Mit seinen scharfen Reißzähnen biss ein Löwe gerne auch mal die Reifen der durch den Löwenpark fahrenden Autos durch. © Privat

Apropos Karneval: Als am Elften im Elften des Vorjahres erstmals die Nachricht vom Löwenpark in Buer im Lande die Runde macht, da glauben alle zunächst an einen jecken Scherz. Sie belehrt „Graf Egon“ nun eines besseren.

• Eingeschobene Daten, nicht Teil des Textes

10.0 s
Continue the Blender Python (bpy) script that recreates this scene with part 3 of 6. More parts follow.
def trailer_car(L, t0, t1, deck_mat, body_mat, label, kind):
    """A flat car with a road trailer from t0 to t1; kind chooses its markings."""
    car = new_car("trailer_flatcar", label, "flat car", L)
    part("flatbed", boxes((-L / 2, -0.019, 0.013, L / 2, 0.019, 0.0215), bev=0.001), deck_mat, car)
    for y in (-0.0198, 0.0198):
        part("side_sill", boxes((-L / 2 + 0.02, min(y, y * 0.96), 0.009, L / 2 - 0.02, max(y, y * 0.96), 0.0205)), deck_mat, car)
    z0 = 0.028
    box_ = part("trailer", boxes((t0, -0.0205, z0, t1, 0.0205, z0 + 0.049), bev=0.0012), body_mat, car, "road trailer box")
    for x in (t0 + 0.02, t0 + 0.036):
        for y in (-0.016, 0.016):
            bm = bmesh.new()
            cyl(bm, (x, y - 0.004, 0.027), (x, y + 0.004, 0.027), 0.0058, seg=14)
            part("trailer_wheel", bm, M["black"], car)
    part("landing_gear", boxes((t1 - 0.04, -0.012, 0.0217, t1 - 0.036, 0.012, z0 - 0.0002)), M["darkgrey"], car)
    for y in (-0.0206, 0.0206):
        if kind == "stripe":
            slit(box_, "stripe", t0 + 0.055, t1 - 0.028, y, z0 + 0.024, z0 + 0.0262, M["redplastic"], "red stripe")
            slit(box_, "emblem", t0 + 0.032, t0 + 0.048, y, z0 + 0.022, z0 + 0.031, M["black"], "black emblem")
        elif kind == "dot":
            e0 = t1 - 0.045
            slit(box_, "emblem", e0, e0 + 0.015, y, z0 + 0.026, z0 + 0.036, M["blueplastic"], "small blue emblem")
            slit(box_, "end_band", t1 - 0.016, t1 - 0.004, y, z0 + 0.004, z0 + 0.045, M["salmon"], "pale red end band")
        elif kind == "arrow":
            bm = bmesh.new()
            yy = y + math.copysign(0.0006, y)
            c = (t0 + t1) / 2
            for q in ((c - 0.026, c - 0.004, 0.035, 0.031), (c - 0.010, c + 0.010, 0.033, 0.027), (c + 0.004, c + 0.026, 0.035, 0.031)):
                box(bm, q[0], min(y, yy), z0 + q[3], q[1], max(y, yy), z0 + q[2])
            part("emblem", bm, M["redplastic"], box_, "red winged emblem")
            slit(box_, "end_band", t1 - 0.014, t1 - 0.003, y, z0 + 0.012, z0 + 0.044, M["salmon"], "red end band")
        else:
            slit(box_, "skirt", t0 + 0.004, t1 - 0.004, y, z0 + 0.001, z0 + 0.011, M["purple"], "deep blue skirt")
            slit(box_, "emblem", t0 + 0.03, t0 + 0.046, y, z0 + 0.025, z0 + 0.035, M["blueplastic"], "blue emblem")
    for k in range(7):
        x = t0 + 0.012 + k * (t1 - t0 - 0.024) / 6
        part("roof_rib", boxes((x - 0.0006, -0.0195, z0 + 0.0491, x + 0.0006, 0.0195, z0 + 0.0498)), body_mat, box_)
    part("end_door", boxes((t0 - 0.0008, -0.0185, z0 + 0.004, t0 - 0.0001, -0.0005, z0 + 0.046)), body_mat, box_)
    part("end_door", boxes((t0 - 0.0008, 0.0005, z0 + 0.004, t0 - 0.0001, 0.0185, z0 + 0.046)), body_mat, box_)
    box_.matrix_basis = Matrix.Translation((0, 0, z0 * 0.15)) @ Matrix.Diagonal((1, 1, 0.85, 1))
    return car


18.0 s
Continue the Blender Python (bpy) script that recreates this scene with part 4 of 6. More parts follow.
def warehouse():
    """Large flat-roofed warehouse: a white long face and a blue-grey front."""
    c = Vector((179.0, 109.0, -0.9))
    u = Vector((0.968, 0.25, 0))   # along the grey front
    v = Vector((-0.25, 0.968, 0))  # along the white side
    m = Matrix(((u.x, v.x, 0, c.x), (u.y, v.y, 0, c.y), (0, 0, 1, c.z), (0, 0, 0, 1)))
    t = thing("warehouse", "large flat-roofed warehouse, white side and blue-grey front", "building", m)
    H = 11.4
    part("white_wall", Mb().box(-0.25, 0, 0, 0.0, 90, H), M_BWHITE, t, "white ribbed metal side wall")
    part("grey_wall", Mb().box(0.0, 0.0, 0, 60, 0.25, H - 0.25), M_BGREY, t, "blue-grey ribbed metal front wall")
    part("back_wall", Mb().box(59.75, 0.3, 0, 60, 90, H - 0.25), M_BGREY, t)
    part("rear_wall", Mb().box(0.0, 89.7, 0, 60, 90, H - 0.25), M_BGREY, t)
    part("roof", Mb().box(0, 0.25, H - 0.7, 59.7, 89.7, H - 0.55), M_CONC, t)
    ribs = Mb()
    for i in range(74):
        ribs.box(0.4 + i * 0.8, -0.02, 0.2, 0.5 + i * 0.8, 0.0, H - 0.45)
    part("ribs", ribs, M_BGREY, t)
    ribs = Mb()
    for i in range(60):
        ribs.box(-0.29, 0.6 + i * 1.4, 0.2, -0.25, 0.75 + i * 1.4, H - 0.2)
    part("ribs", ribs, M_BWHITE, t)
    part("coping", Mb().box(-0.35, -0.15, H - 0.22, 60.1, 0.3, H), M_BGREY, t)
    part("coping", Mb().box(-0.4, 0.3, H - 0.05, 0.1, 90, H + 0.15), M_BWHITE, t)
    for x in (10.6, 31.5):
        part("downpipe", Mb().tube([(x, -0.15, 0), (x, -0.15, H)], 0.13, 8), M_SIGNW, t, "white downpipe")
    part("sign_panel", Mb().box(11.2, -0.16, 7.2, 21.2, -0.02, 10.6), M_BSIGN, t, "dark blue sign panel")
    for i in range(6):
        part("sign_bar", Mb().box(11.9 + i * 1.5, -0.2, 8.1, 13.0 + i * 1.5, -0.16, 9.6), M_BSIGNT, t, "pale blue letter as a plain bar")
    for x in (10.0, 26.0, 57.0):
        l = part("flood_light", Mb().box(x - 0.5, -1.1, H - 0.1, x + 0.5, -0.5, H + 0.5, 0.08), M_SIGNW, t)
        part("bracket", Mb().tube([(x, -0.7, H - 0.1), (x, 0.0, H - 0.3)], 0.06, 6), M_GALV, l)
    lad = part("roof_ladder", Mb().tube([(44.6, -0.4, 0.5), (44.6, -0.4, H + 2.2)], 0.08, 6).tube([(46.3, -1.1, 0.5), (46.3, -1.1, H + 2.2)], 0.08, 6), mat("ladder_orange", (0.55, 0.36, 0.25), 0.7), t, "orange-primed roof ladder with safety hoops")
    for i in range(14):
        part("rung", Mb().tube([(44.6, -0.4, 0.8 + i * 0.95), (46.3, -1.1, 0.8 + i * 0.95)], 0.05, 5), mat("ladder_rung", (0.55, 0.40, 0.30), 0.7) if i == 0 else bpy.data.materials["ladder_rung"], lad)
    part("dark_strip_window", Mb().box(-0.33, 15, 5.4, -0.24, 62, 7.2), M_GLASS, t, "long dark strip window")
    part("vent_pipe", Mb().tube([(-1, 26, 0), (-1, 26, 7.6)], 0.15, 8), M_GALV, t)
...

Mechtild Hetterscheid gehört zu denen, die die Löwen aus nächster Nähe erleben. „Ich war selbst im Löwenpark – mit meinem Kadett damals. Das war total spannend. Ich weiß noch, ich hatte meine Nichten und Neffen dabei. Man durfte die Fenster nicht öffnen. Und wenn die Löwen einem den Weg versperrten, musste man anhalten und warten. Ich erinnere mich auch, dass die ganz friedlich waren. Die wurden aber auch immer gefüttert, bevor die Besucher kamen.“ Auch die Prominenz interessiert sich für die Löwen. „Die haben ja im Park auch Nachwuchs bekommen. Und dann kam die High Society. Tony Marshall, Freddy Quinn, Heidi Kabel und Willi Millowitsch, die haben alle eine Patenschaft übernommen.“ Es sind die TV-Gesichter einer aufblühenden Republik.

Ein Löwe beißt gern Reifen kaputt

Natürlich ereignen sich zahlreiche Abenteuer rund um den Park. So berichtet „Graf Egon“ in seinem Buch von einem Löwen, der sich nicht selten an den Autoreifen der Besucher vergeht. Mit seinen scharfen Reißzähnen beißt er die einfach durch. Dann rückt der parkeigene Pannendienst aus und für die jeweiligen Besucher wird der Spaß teurer als gedacht: Noch vor Ort ist ein Reifenwechsel fällig. Einmal nur geschieht etwas Schlimmes. „Es gab da wohl einen entlassenen Tierpfleger“, erzählt Mechtild Hetterscheidt. „Der ist des Nachts über den Zaun geklettert. Am nächsten Tag hat man nur noch die Knochen gefunden.“

Aus heutiger Sicht ist es kaum zu glauben, an Proteste von Tierschützern jedoch kann sich die Vorsitzende des Heimatvereins nicht erinnern. „Das gab es damals noch nicht. Und die Löwen hatten ja viel Platz. Wenn man sich an den alten Ruhr-Zoo erinnert, dann ging es den Tieren dort viel schlechter.“

1987 ist Schluss mit dem Löwenpark

Egon Graf von Westerholt hat dennoch so seine Widersacher. Mit den Verwaltungsbeamten nämlich wird er nie so richtig warm. Weil das jeder weiß, kursieren damals Geschichten, er verteile gern Freikarten für Verwaltungsbeamte – für eine Tour durch den Park und zwar zu Fuß. Auch dazu hat der illustre erste Bürger Westerholts in seinem Buch etwas zu sagen: „Sie bleiben ungefährdet, weil die Löwen kein faules Fleisch fressen.“

Im Jahr 1987 läuft die Genehmigung für den Löwenpark aus. Ein Weiterbetrieb würde kostenintensive Umbauten erfordern. Der Park wird geschlossen. Seither erinnert nur noch der Name des Restaurants, das einstmals den Endpunkt der Safari markiert und Besucher zum Verweilen einlädt, an dieses schillernde Stück Heimatgeschichte.